Task prompt:
Copy exactly the lines from the one containing "for curve in" to the one containing "for path, value", both lines included, and nothing else.

-- START Data to use --

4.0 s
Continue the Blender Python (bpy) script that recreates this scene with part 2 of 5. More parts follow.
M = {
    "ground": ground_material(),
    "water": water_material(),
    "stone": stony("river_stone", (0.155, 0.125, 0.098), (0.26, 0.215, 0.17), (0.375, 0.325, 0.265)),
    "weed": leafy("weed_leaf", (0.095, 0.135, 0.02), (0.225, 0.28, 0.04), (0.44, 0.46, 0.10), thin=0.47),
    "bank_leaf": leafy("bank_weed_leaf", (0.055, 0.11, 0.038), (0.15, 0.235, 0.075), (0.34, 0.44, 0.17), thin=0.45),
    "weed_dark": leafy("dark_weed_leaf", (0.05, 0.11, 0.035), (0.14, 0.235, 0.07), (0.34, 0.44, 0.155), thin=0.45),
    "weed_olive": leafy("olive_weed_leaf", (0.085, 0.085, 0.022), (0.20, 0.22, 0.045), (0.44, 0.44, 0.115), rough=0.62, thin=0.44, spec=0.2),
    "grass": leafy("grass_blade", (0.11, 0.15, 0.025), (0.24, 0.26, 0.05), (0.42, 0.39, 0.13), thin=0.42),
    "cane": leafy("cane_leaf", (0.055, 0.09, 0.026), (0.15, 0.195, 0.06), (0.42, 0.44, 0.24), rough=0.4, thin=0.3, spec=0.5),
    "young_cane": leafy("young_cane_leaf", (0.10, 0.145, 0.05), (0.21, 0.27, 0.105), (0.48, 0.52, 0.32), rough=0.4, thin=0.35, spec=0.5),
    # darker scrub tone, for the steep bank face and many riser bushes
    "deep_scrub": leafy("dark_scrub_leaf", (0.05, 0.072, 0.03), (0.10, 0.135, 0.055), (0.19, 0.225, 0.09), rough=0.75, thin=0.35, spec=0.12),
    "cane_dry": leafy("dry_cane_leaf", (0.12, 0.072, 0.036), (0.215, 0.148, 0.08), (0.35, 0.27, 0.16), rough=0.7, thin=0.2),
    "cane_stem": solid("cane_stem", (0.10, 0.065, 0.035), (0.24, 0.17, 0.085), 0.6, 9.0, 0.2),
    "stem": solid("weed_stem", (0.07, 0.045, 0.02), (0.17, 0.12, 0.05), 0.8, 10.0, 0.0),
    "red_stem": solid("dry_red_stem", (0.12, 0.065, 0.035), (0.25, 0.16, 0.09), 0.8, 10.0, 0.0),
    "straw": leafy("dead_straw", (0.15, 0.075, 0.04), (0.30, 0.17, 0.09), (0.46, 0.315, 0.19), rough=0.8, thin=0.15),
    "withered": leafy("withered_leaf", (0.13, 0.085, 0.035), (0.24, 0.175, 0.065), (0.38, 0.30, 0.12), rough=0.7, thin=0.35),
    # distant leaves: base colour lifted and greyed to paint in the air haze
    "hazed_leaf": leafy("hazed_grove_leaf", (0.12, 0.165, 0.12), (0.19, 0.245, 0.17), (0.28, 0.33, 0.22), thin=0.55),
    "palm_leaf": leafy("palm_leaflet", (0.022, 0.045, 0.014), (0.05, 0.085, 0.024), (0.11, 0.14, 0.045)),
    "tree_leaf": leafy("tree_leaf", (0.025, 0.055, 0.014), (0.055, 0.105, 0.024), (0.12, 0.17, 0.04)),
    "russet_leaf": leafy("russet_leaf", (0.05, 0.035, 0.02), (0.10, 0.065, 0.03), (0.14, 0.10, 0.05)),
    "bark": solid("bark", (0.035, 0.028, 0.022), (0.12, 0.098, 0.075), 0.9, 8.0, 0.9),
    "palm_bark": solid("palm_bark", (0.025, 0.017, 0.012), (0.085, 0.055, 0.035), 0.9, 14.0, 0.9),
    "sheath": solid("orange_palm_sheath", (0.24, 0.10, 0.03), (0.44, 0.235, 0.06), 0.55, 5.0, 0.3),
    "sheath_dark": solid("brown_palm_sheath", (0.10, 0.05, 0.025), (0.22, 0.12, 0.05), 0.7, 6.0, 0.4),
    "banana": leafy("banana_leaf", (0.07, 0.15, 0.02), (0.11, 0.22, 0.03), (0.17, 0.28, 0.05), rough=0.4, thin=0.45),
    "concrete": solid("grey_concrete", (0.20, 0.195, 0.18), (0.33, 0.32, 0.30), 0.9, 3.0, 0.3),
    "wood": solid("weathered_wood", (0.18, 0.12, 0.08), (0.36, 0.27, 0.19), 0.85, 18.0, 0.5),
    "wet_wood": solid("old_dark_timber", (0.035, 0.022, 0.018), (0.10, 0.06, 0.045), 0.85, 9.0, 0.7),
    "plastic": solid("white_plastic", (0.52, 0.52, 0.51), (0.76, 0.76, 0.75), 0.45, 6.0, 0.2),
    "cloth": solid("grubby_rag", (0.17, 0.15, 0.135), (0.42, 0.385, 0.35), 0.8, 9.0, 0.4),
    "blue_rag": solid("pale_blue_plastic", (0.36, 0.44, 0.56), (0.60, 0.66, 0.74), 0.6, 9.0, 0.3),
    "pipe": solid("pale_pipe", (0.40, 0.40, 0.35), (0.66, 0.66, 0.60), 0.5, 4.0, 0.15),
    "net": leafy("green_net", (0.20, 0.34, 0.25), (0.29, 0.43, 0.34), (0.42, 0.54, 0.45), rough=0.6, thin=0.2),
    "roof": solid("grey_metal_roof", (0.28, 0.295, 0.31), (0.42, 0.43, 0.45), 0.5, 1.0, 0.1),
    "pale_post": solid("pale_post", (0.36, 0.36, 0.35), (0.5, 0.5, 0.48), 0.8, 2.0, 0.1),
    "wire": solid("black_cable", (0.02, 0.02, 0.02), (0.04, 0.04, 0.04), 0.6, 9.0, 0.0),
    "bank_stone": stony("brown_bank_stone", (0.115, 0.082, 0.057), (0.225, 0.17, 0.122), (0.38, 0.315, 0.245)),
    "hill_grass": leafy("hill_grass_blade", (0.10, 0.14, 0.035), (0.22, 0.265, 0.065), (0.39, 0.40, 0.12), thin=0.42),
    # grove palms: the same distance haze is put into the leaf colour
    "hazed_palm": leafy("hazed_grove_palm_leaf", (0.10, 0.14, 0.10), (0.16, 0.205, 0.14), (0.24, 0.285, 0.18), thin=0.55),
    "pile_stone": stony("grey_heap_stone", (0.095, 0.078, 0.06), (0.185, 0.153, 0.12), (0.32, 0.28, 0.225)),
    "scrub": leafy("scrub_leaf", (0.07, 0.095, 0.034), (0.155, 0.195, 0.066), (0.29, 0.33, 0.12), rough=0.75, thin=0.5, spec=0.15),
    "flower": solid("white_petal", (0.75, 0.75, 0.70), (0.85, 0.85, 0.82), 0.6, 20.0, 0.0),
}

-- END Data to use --
-- START Data to use --

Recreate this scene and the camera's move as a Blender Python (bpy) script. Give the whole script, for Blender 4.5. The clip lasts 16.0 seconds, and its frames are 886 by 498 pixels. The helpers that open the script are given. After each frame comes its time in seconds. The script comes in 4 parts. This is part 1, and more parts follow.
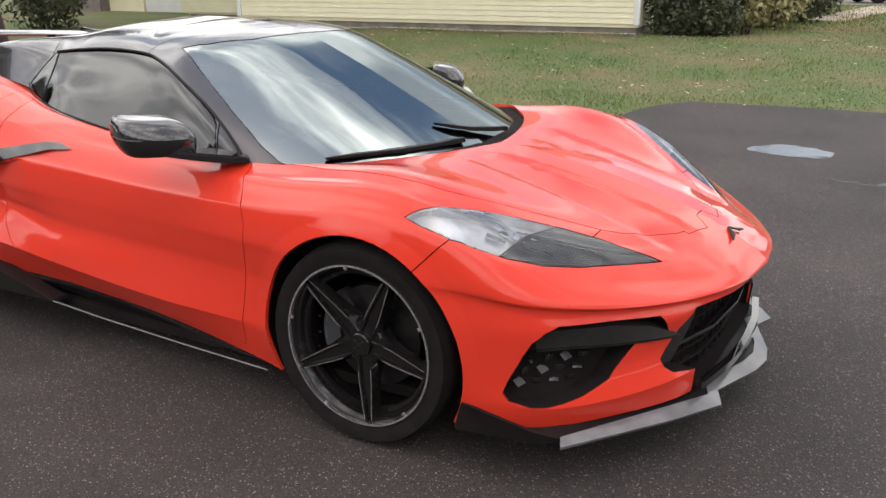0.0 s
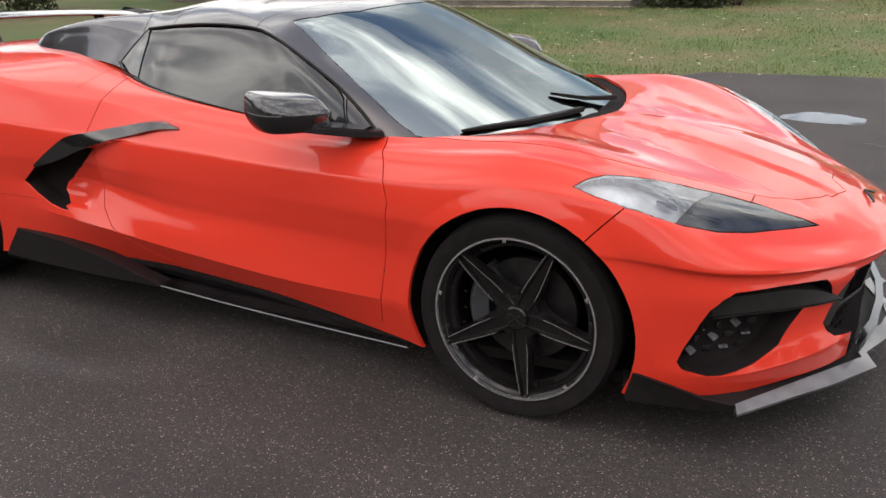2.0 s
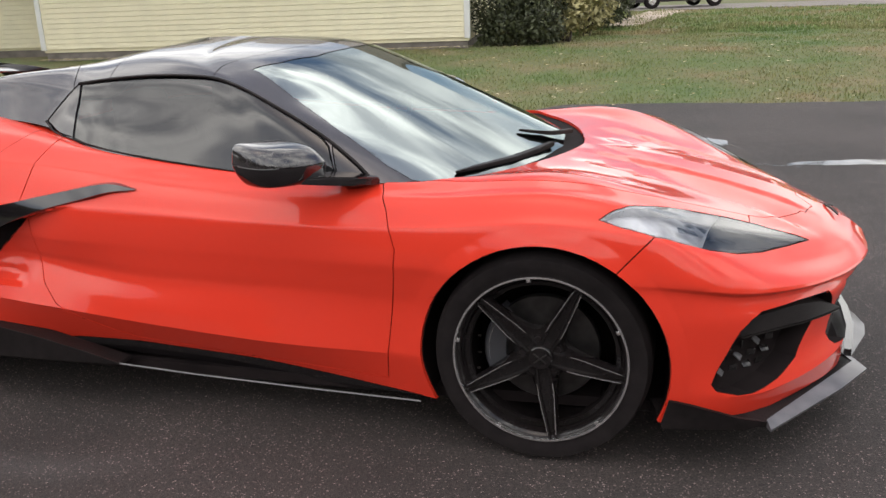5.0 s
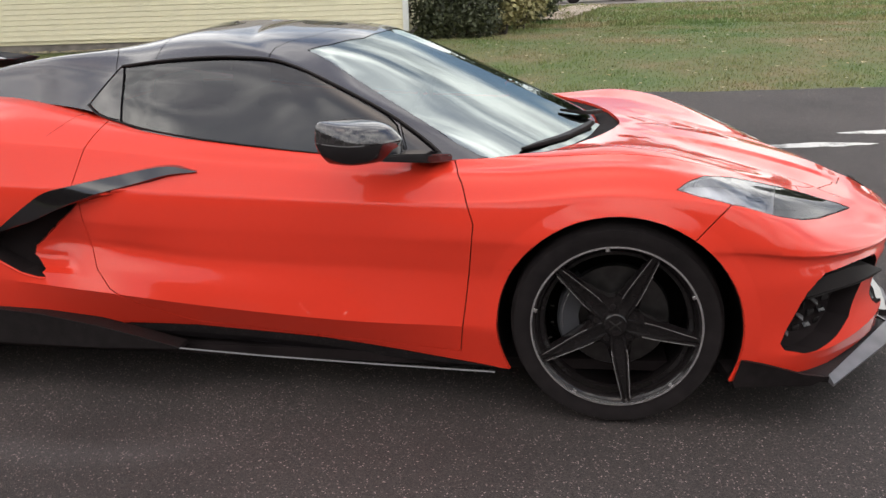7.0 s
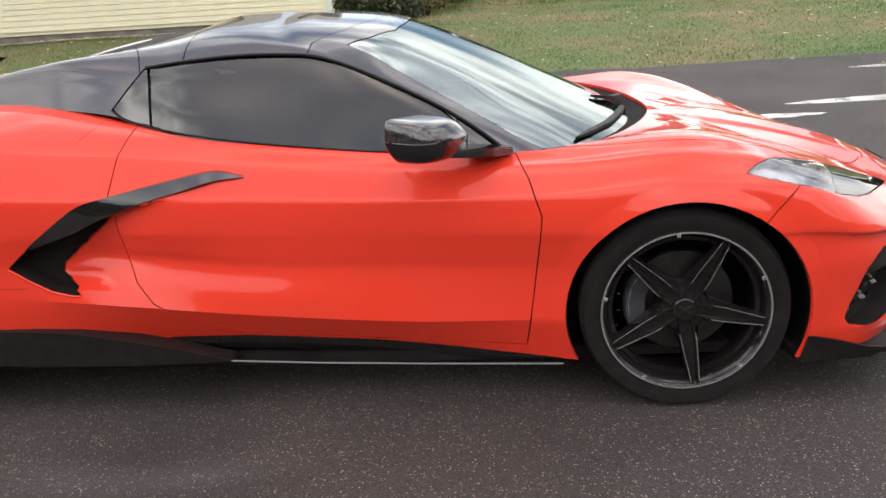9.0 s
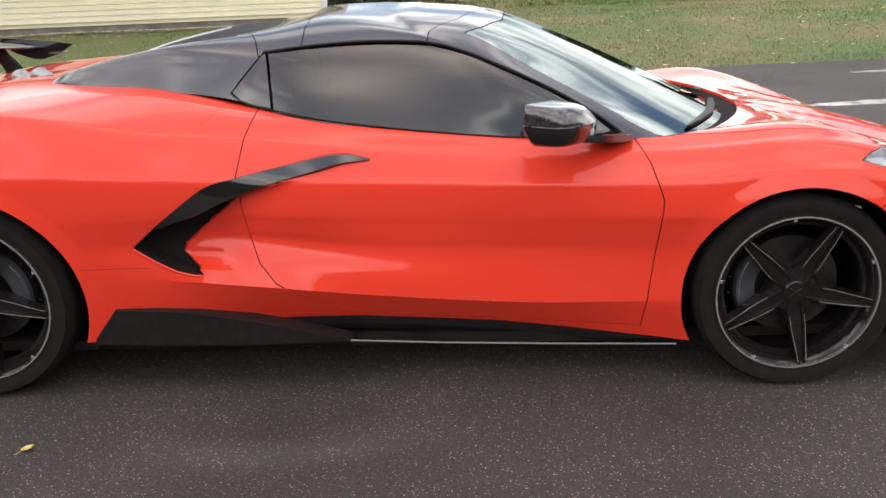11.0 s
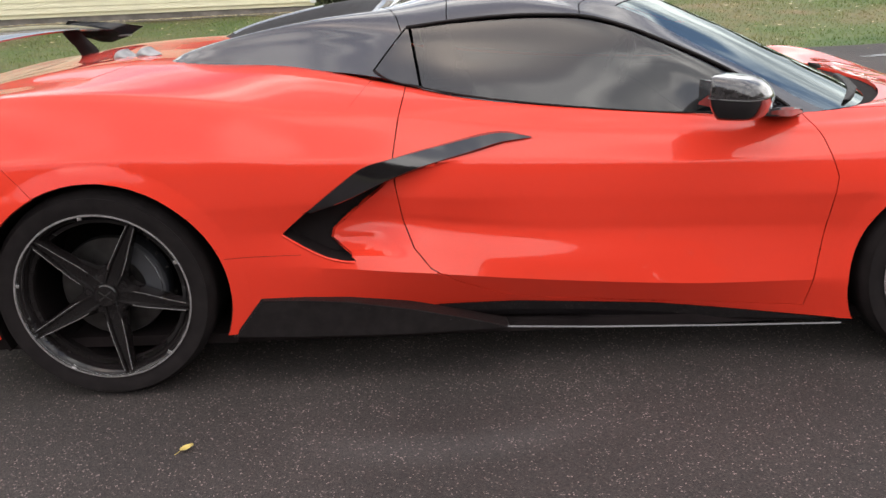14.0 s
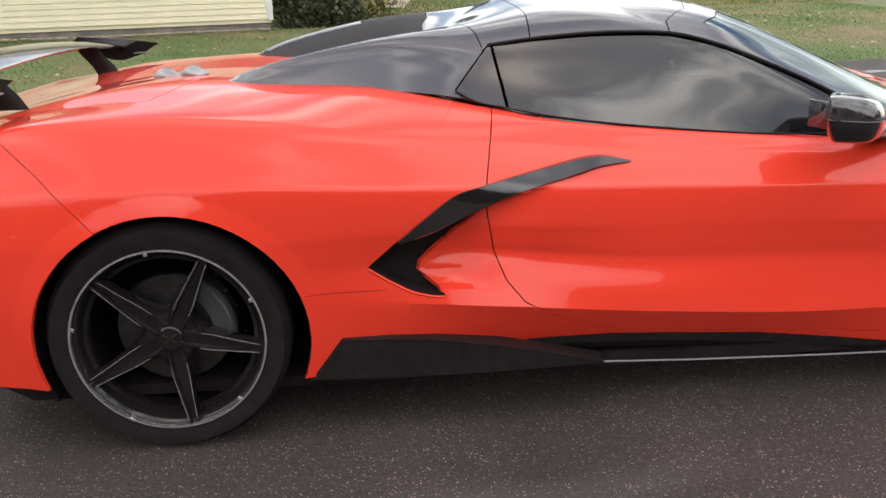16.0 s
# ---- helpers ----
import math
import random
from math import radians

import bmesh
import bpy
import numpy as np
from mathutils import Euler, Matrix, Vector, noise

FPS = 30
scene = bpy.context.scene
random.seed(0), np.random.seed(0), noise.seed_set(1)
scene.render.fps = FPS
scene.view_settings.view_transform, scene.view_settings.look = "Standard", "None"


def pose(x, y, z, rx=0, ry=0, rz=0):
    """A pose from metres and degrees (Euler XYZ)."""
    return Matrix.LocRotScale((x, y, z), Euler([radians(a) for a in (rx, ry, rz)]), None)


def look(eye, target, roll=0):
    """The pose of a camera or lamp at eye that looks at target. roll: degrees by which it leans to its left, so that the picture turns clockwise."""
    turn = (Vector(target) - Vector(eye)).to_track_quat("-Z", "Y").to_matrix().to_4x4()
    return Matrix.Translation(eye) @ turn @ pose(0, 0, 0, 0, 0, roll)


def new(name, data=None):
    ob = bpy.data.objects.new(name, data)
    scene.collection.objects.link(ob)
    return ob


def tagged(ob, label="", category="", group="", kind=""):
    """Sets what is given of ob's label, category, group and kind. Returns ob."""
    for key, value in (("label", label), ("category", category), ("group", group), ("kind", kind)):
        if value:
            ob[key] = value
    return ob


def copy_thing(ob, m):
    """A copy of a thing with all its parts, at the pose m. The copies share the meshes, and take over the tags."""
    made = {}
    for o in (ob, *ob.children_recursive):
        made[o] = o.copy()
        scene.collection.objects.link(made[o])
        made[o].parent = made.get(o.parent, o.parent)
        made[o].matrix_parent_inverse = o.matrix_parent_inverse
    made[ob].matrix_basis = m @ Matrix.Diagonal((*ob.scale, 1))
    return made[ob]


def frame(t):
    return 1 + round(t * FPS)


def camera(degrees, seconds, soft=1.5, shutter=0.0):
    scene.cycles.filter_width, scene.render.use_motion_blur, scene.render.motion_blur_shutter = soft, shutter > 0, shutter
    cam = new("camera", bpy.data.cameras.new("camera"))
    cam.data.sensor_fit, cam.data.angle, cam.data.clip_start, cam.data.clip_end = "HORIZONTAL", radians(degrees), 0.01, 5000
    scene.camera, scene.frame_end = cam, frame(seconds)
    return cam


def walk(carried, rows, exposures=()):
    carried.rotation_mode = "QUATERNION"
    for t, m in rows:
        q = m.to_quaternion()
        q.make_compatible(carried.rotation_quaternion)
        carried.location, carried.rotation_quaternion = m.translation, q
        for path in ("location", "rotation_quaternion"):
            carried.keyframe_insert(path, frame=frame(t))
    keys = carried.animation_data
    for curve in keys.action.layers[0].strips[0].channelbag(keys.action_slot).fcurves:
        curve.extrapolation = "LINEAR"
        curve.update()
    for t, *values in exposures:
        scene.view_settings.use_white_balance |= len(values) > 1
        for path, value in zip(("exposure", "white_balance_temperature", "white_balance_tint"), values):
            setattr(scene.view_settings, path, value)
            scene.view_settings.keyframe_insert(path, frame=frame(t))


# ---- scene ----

-- END Data to use --

Response:
    for curve in keys.action.layers[0].strips[0].channelbag(keys.action_slot).fcurves:
        curve.extrapolation = "LINEAR"
        curve.update()
    for t, *values in exposures:
        scene.view_settings.use_white_balance |= len(values) > 1
        for path, value in zip(("exposure", "white_balance_temperature", "white_balance_tint"), values):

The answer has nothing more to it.